Pakistan (MNN) — Another Christian died at the hands of Pakistan's disputed blasphemy law this week. The cause of death has been deemed a heart attack by the government, but many believe he may have been murdered.
In February 2010, Christian Qamar David was fined 100,000 rupees and given a life sentence in jail. Despite the pleas of Pervaiz Chaudhry–David's lawyer–in court that David had been framed, David was charged with blaspheming the prophet Muhammad via text message to a man Chaudhry says David did not even know.
The apparent stranger in question who initiated the messaging, Munawar Ahmad, was also put on trial but was acquitted despite 11 witnesses pointing to his direct involvement in the incident, according to Compass Direct News.
David's situation is not unique in Pakistan: many other believers have been sentenced to years in prison under Pakistan's highly-abused blasphemy law with little evidence against them. David, however, paid the ultimate price for his alleged crime when he died earlier this week.
After multiple reports from David in earlier months of abuse and violence against him, many are skeptical this his untimely death was anything less than murder. Carl Moeller with Open Doors, USA says the situation does indeed look suspicious.
"The report is that he died of a heart attack," says Moeller. "[However] the indications are clearly that he had been under threat in the prison and had also asked for protection in the prison. It's quite likely that this 'heart attack' may not have been that at all."
Other inconsistencies include mixed reports of whether David died in his cell or in the hospital, the way in which his death was notified to the jailers, and the state's announcement of David's death from natural causes despite the absence of an official autopsy.
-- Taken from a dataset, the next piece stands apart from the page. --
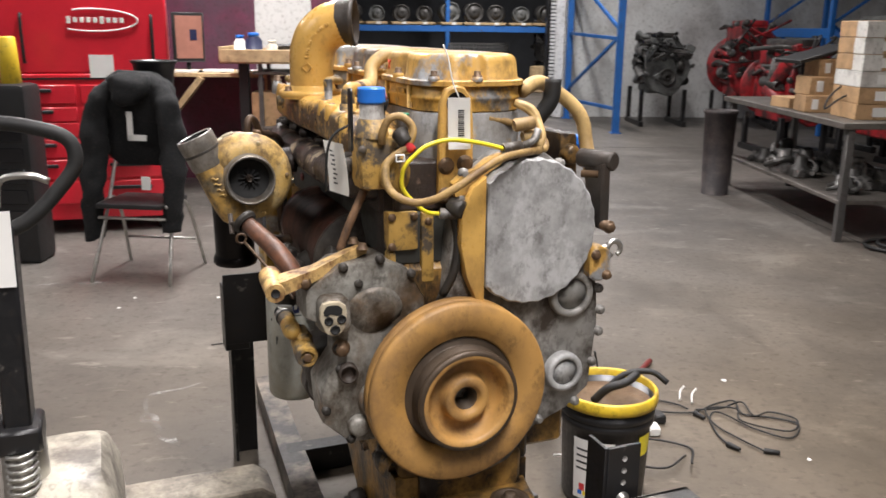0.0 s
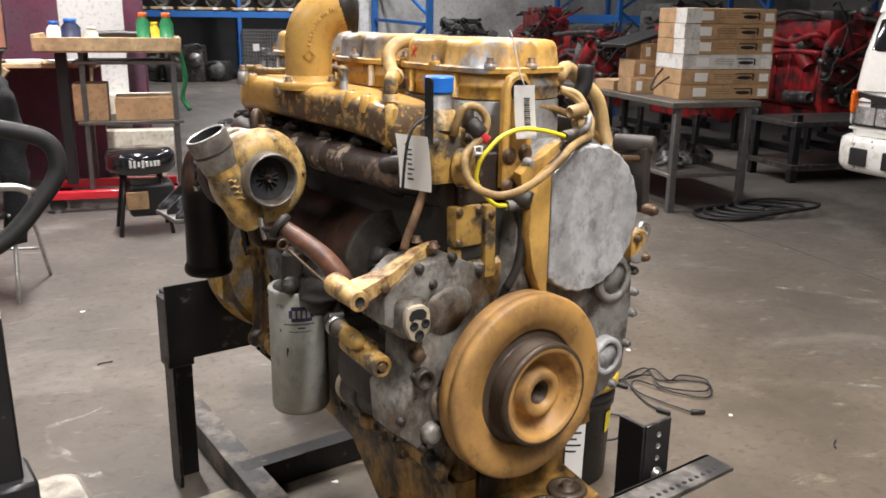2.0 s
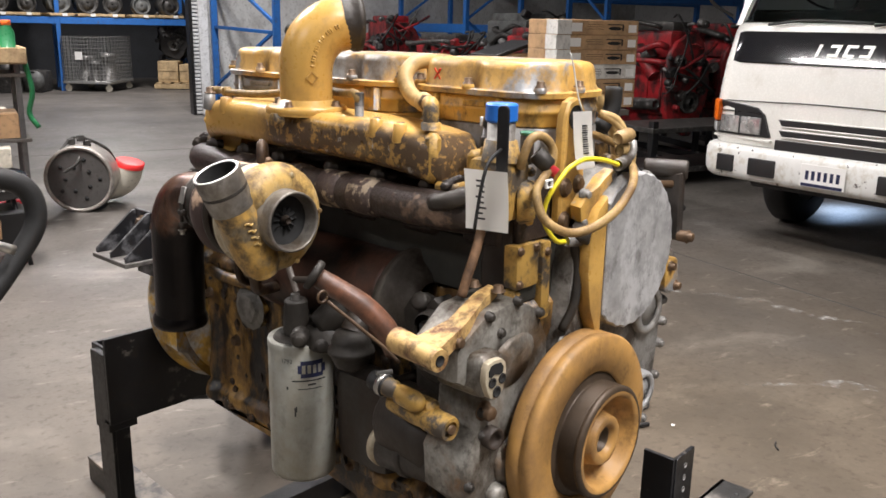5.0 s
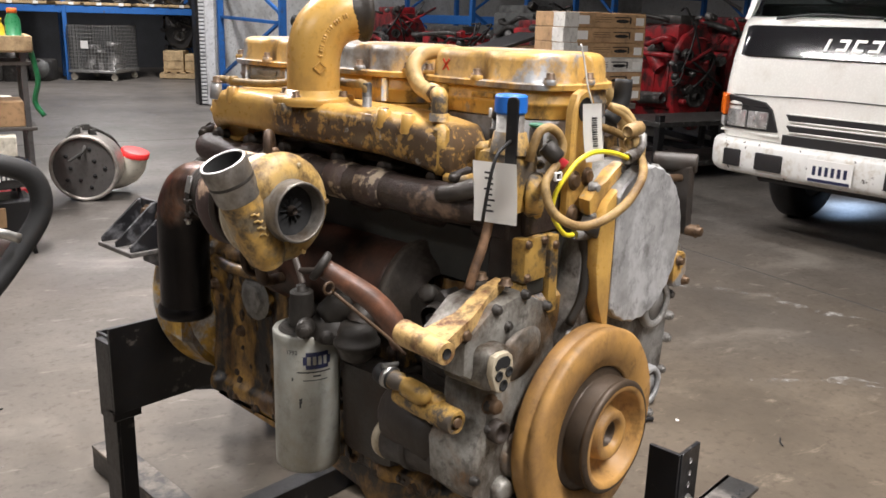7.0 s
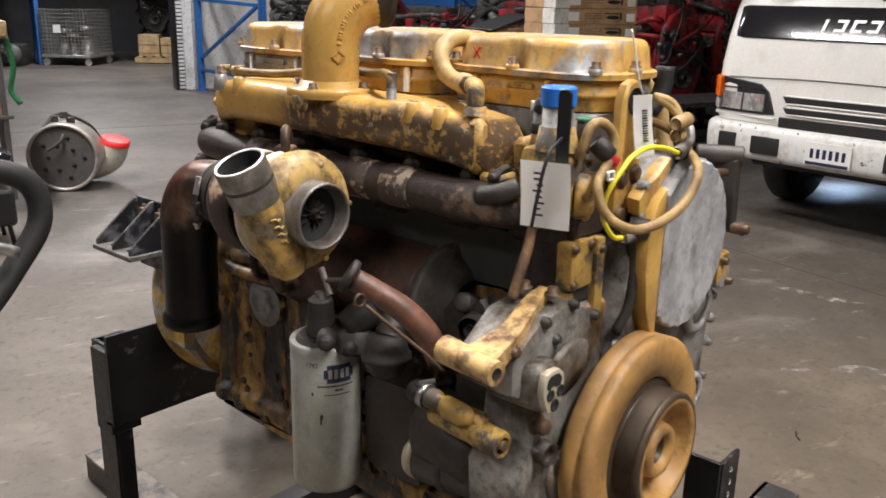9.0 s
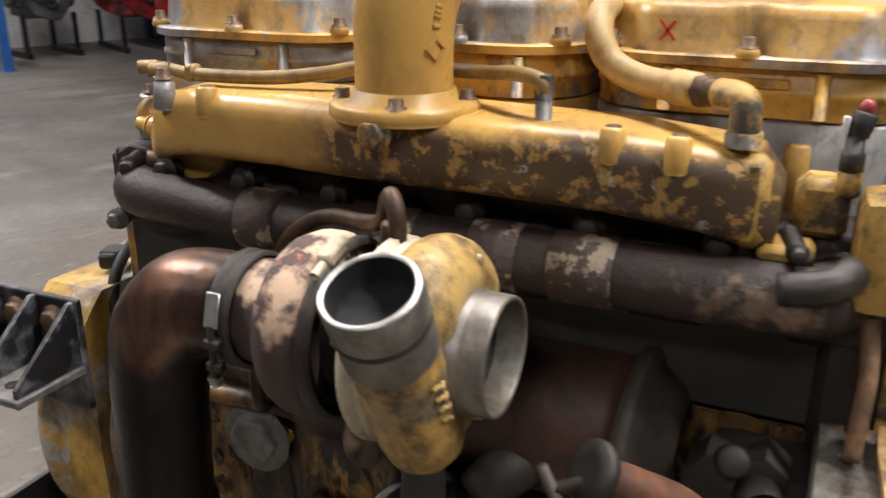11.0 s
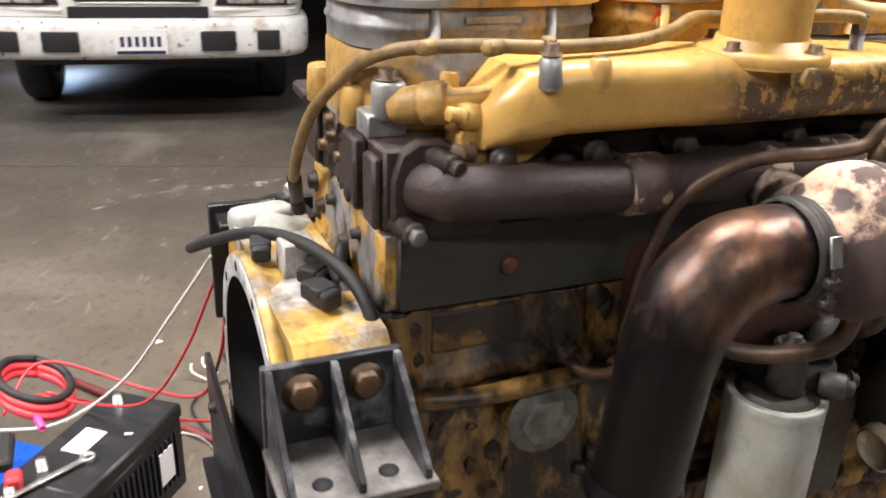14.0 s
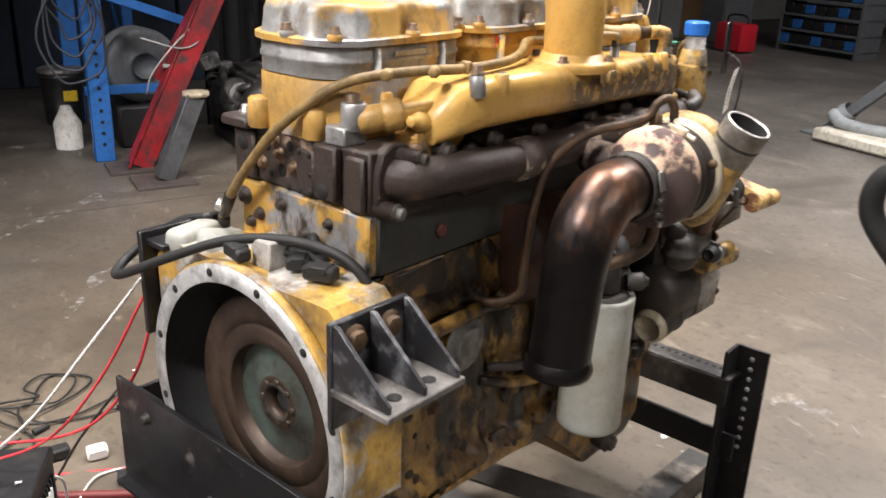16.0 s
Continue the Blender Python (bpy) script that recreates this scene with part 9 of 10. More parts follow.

Moeller says that unfortunately the cover-up for the murder of a Christian in Pakistan would not be out of the question.
"For someone who lives in a country where recent politicians like Salmaan Taseer in the Punjab [Province] and Shahbaz Bhatti–the only Christian who was in the Pakistani government–were literally assassinated and their assassinations celebrated in that country, it's not unusual to think that a Christian in prison for blasphemy would suffer violence and have that violence covered up by authorities there."
Taseer and Bhatti both opposed the blasphemy law and defended the cause of minority Christians in the Muslim country. Since their deaths, no other leaders have picked up the cause. "When we lose leaders who are willing to take such bold stands, it's very difficult to find others who will put their lives squarely in the cross-hairs at risk again," Moeller notes.
The combination of this most-recent blow along with several other fresh Christian deaths could spell trouble for believers. "It means more pressure," says Moeller. "It means those who perpetrate threats and violence against Christians in the name of this terrible law will feel more strength and more confidence to go ahead and do so."
There is fear that other blasphemy offenders, including Asia Bibi, are in even more danger of being killed, given the circumstances.
The situation for Christians in Pakistan is indeed deteriorating. Open Doors is standing by the church regardless, providing them with spiritual encouragement, training, education and other assistance. Prayer is vital during this time for believers who love their country but are constantly at risk.
Pray for opportunities for believers to share the Truth of Christ, and pray for their safety as they do so. Pray that the Lord would continue to make good on His promise to build His church–especially in Pakistan, country number 11 on Open Doors' World Watch List for the persecuted church.